* GOAL:
Your copy of the material below should match it exactly, except that it holds no pictures.
--- START OF SUPPLIED INFORMATION ---
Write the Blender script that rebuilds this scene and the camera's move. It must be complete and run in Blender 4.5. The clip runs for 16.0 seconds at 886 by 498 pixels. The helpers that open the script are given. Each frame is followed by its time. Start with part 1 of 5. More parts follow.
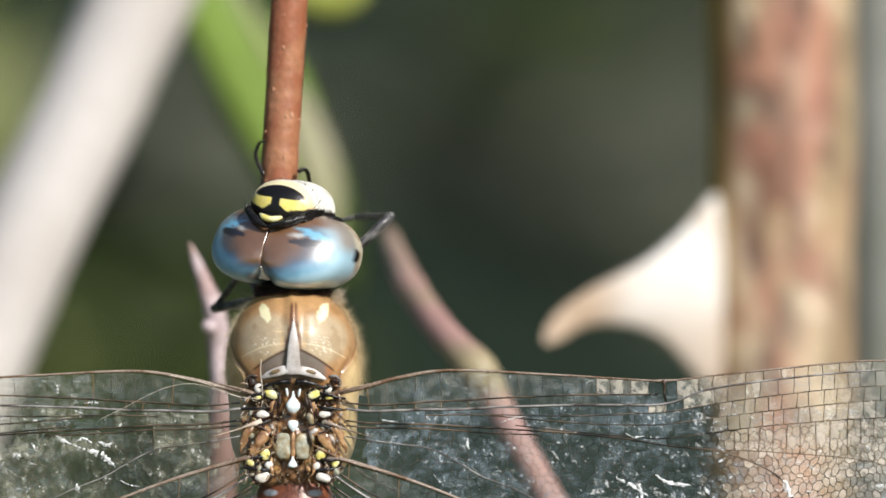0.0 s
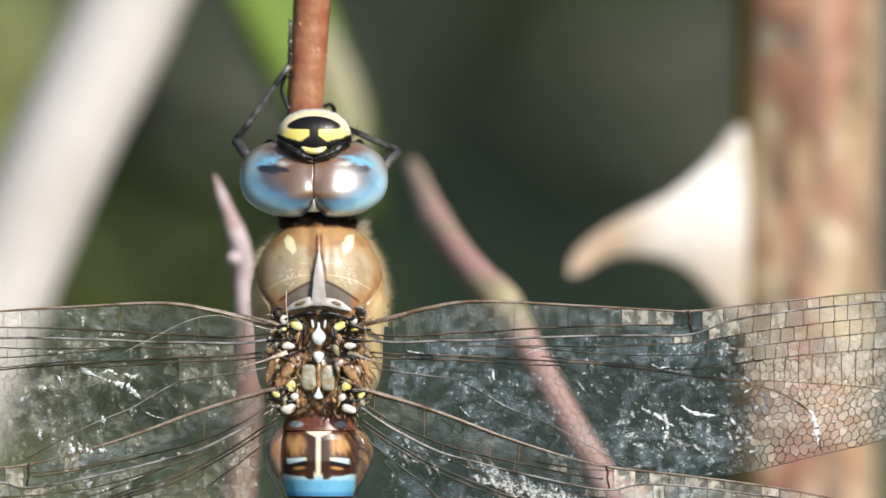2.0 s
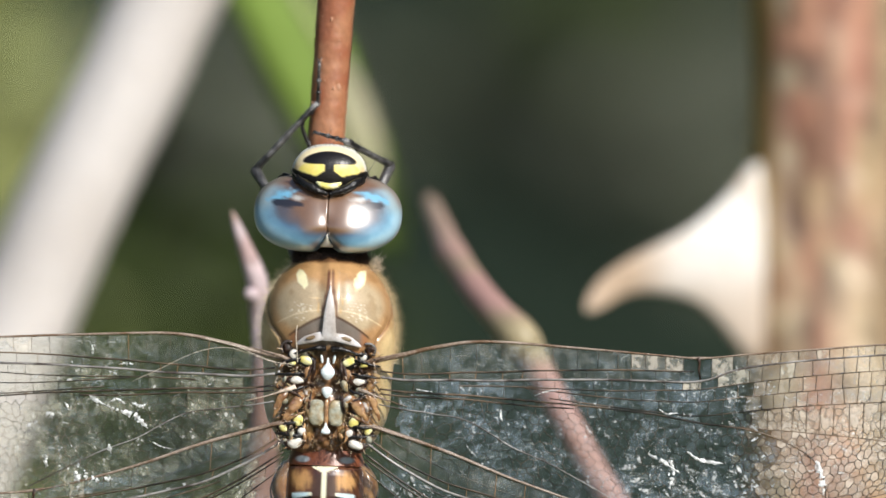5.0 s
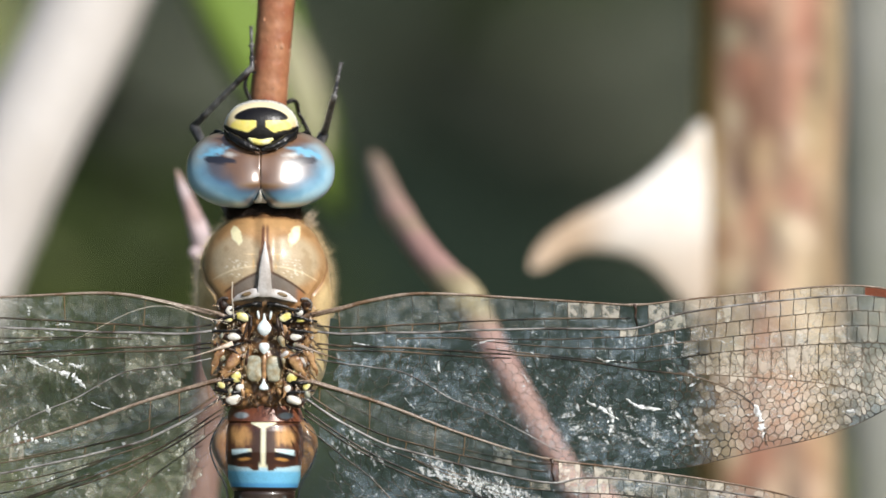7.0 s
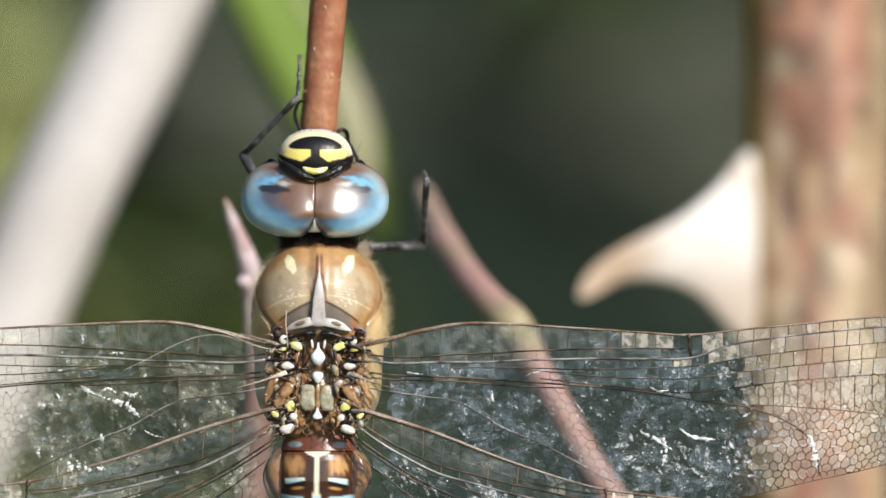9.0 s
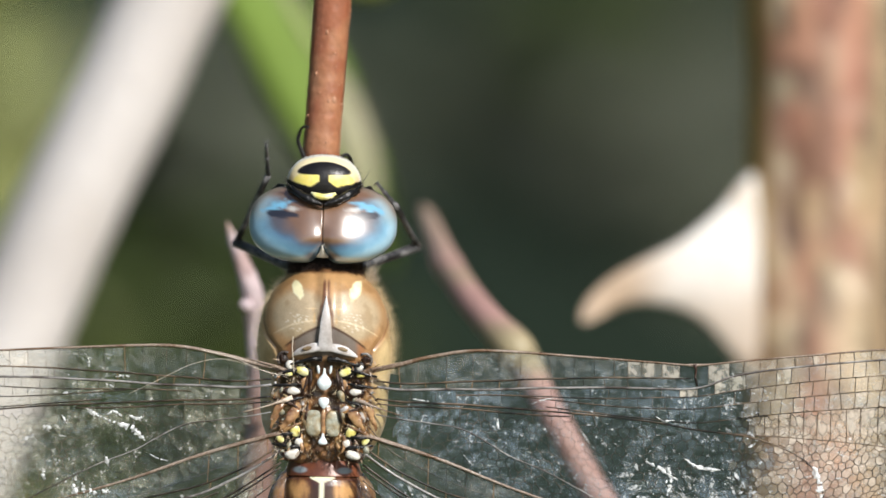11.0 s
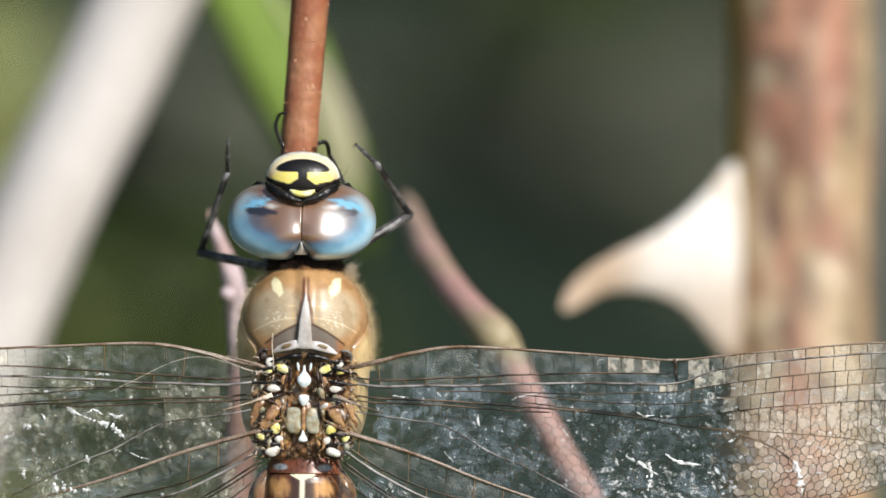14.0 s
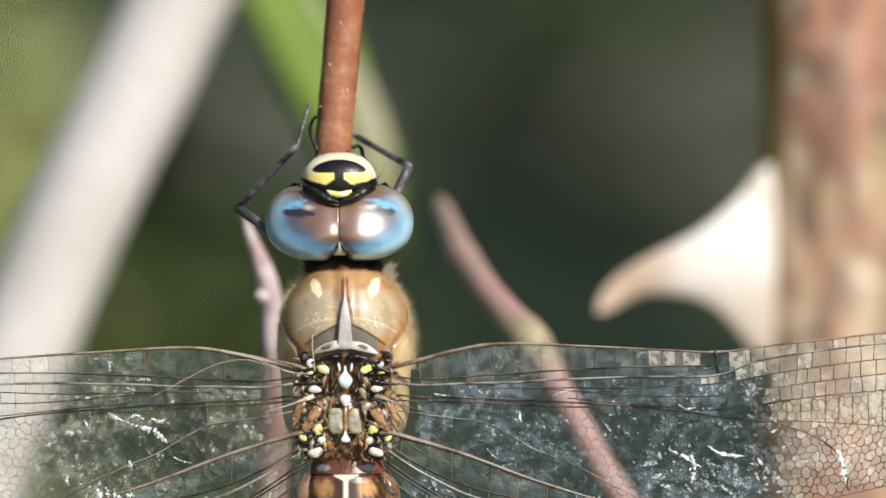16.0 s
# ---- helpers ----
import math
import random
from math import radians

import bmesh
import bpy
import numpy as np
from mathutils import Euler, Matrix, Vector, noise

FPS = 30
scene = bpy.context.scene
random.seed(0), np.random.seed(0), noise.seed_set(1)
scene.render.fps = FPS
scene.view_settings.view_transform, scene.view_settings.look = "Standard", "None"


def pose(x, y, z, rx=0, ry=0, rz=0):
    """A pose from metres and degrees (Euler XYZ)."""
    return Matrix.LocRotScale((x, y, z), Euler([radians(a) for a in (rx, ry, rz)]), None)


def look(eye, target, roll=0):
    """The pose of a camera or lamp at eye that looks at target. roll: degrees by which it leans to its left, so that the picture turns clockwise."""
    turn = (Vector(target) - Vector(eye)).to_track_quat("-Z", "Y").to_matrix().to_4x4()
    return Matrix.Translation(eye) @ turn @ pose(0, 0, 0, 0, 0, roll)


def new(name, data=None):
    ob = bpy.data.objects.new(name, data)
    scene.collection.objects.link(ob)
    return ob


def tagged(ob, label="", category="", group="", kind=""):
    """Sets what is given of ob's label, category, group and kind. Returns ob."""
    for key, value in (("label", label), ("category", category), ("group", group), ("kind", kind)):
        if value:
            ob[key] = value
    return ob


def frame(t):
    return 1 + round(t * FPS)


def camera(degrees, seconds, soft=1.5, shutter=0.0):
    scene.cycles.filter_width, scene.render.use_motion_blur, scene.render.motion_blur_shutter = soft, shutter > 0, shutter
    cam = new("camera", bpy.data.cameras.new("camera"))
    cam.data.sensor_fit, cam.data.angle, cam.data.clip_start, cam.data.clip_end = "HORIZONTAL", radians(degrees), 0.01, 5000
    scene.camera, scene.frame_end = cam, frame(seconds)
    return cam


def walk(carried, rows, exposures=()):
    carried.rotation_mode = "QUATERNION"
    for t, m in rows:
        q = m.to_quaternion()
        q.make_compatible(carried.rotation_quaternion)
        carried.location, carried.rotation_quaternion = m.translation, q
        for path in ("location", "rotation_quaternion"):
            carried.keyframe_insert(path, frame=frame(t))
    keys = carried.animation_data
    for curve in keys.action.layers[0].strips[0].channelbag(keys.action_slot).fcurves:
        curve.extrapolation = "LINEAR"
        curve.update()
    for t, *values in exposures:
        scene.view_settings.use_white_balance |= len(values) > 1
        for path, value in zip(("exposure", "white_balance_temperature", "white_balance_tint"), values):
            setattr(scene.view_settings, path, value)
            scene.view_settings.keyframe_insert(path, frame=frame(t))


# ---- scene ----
MM = 0.001                      # shapes are written in millimetres
REACH = 1200.0                  # from the lens to the dragonfly
EYE_HEIGHT = 1.0

# ---- camera ----
cam = camera(2.574, 16.0, soft=1.6)
cam.data.dof.use_dof = True
cam.data.dof.focus_distance = REACH * MM - 0.002
cam.data.dof.aperture_fstop = 29.0
CAMERA_AIM = [(0, 1.01, 5.20), (0.2, 0.45, 5.67), (0.5, 0.98, 5.21), (0.7, 0.84, 4.55), (1, 0.51, 2.86), (1.2, -0.18, 1.44), (1.5, 0.00, 0.00),
              (1.7, -0.63, -0.59), (2, -0.49, 1.06), (2.2, -0.07, 1.52), (2.5, 0.25, 2.53), (2.7, 0.56, 2.99), (3, 0.10, 4.28), (3.2, 0.82, 4.29),
              (3.5, 0.21, 4.70), (3.7, -0.30, 4.22), (4, -1.09, 3.02), (4.2, -1.39, 3.25), (6.3, -1.59, 3.17), (6.5, -0.92, 2.59),
              (6.7, -0.47, 2.44), (7, 1.82, 0.76), (7.2, 0.42, 0.66), (7.5, 0.36, 1.24), (7.7, -0.35, 2.42), (8, -1.06, 3.36), (8.2, -1.76, 3.53),
              (8.5, -2.51, 3.50), (8.7, -3.19, 2.92), (9, -1.12, 2.49), (9.2, -0.81, 3.30), (11.3, -1.28, 4.21), (11.5, -1.04, 4.71),
              (11.7, -0.19, 4.82), (12, 1.06, 4.34), (12.2, 1.40, 4.86), (12.5, 0.03, 5.85), (12.7, -0.88, 5.72), (13, -2.01, 4.91),
              (13.2, -2.69, 5.04), (13.5, -2.48, 4.59), (13.7, -1.86, 4.24), (14, -0.11, 3.21), (14.2, 0.69, 2.87), (14.5, -1.07, 2.71),
              (14.7, -2.48, 3.40), (15, -3.16, 3.51), (15.2, -3.39, 3.71), (15.5, -2.96, 3.15), (15.7, -2.19, 3.02), (16, -2.20, 3.36)]
EYE = (0.0, -REACH * MM, EYE_HEIGHT)
walk(cam, [(t, look(EYE, (x * MM, 0.0, EYE_HEIGHT + z * MM))) for t, x, z in CAMERA_AIM])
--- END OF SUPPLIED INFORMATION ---
* WRITTEN REPLY:
Write the Blender script that rebuilds this scene and the camera's move. It must be complete and run in Blender 4.5. The clip runs for 16.0 seconds at 886 by 498 pixels. The helpers that open the script are given. Each frame is followed by its time. Start with part 1 of 5. More parts follow.
0.0 s
2.0 s
5.0 s
7.0 s
9.0 s
11.0 s
14.0 s
16.0 s
# ---- helpers ----
import math
import random
from math import radians

import bmesh
import bpy
import numpy as np
from mathutils import Euler, Matrix, Vector, noise

FPS = 30
scene = bpy.context.scene
random.seed(0), np.random.seed(0), noise.seed_set(1)
scene.render.fps = FPS
scene.view_settings.view_transform, scene.view_settings.look = "Standard", "None"


def pose(x, y, z, rx=0, ry=0, rz=0):
    """A pose from metres and degrees (Euler XYZ)."""
    return Matrix.LocRotScale((x, y, z), Euler([radians(a) for a in (rx, ry, rz)]), None)


def look(eye, target, roll=0):
    """The pose of a camera or lamp at eye that looks at target. roll: degrees by which it leans to its left, so that the picture turns clockwise."""
    turn = (Vector(target) - Vector(eye)).to_track_quat("-Z", "Y").to_matrix().to_4x4()
    return Matrix.Translation(eye) @ turn @ pose(0, 0, 0, 0, 0, roll)


def new(name, data=None):
    ob = bpy.data.objects.new(name, data)
    scene.collection.objects.link(ob)
    return ob


def tagged(ob, label="", category="", group="", kind=""):
    """Sets what is given of ob's label, category, group and kind. Returns ob."""
    for key, value in (("label", label), ("category", category), ("group", group), ("kind", kind)):
        if value:
            ob[key] = value
    return ob


def frame(t):
    return 1 + round(t * FPS)


def camera(degrees, seconds, soft=1.5, shutter=0.0):
    scene.cycles.filter_width, scene.render.use_motion_blur, scene.render.motion_blur_shutter = soft, shutter > 0, shutter
    cam = new("camera", bpy.data.cameras.new("camera"))
    cam.data.sensor_fit, cam.data.angle, cam.data.clip_start, cam.data.clip_end = "HORIZONTAL", radians(degrees), 0.01, 5000
    scene.camera, scene.frame_end = cam, frame(seconds)
    return cam


def walk(carried, rows, exposures=()):
    carried.rotation_mode = "QUATERNION"
    for t, m in rows:
        q = m.to_quaternion()
        q.make_compatible(carried.rotation_quaternion)
        carried.location, carried.rotation_quaternion = m.translation, q
        for path in ("location", "rotation_quaternion"):
            carried.keyframe_insert(path, frame=frame(t))
    keys = carried.animation_data
    for curve in keys.action.layers[0].strips[0].channelbag(keys.action_slot).fcurves:
        curve.extrapolation = "LINEAR"
        curve.update()
    for t, *values in exposures:
        scene.view_settings.use_white_balance |= len(values) > 1
        for path, value in zip(("exposure", "white_balance_temperature", "white_balance_tint"), values):
            setattr(scene.view_settings, path, value)
            scene.view_settings.keyframe_insert(path, frame=frame(t))


# ---- scene ----
MM = 0.001                      # shapes are written in millimetres
REACH = 1200.0                  # from the lens to the dragonfly
EYE_HEIGHT = 1.0

# ---- camera ----
cam = camera(2.574, 16.0, soft=1.6)
cam.data.dof.use_dof = True
cam.data.dof.focus_distance = REACH * MM - 0.002
cam.data.dof.aperture_fstop = 29.0
CAMERA_AIM = [(0, 1.01, 5.20), (0.2, 0.45, 5.67), (0.5, 0.98, 5.21), (0.7, 0.84, 4.55), (1, 0.51, 2.86), (1.2, -0.18, 1.44), (1.5, 0.00, 0.00),
              (1.7, -0.63, -0.59), (2, -0.49, 1.06), (2.2, -0.07, 1.52), (2.5, 0.25, 2.53), (2.7, 0.56, 2.99), (3, 0.10, 4.28), (3.2, 0.82, 4.29),
              (3.5, 0.21, 4.70), (3.7, -0.30, 4.22), (4, -1.09, 3.02), (4.2, -1.39, 3.25), (6.3, -1.59, 3.17), (6.5, -0.92, 2.59),
              (6.7, -0.47, 2.44), (7, 1.82, 0.76), (7.2, 0.42, 0.66), (7.5, 0.36, 1.24), (7.7, -0.35, 2.42), (8, -1.06, 3.36), (8.2, -1.76, 3.53),
              (8.5, -2.51, 3.50), (8.7, -3.19, 2.92), (9, -1.12, 2.49), (9.2, -0.81, 3.30), (11.3, -1.28, 4.21), (11.5, -1.04, 4.71),
              (11.7, -0.19, 4.82), (12, 1.06, 4.34), (12.2, 1.40, 4.86), (12.5, 0.03, 5.85), (12.7, -0.88, 5.72), (13, -2.01, 4.91),
              (13.2, -2.69, 5.04), (13.5, -2.48, 4.59), (13.7, -1.86, 4.24), (14, -0.11, 3.21), (14.2, 0.69, 2.87), (14.5, -1.07, 2.71),
              (14.7, -2.48, 3.40), (15, -3.16, 3.51), (15.2, -3.39, 3.71), (15.5, -2.96, 3.15), (15.7, -2.19, 3.02), (16, -2.20, 3.36)]
EYE = (0.0, -REACH * MM, EYE_HEIGHT)
walk(cam, [(t, look(EYE, (x * MM, 0.0, EYE_HEIGHT + z * MM))) for t, x, z in CAMERA_AIM])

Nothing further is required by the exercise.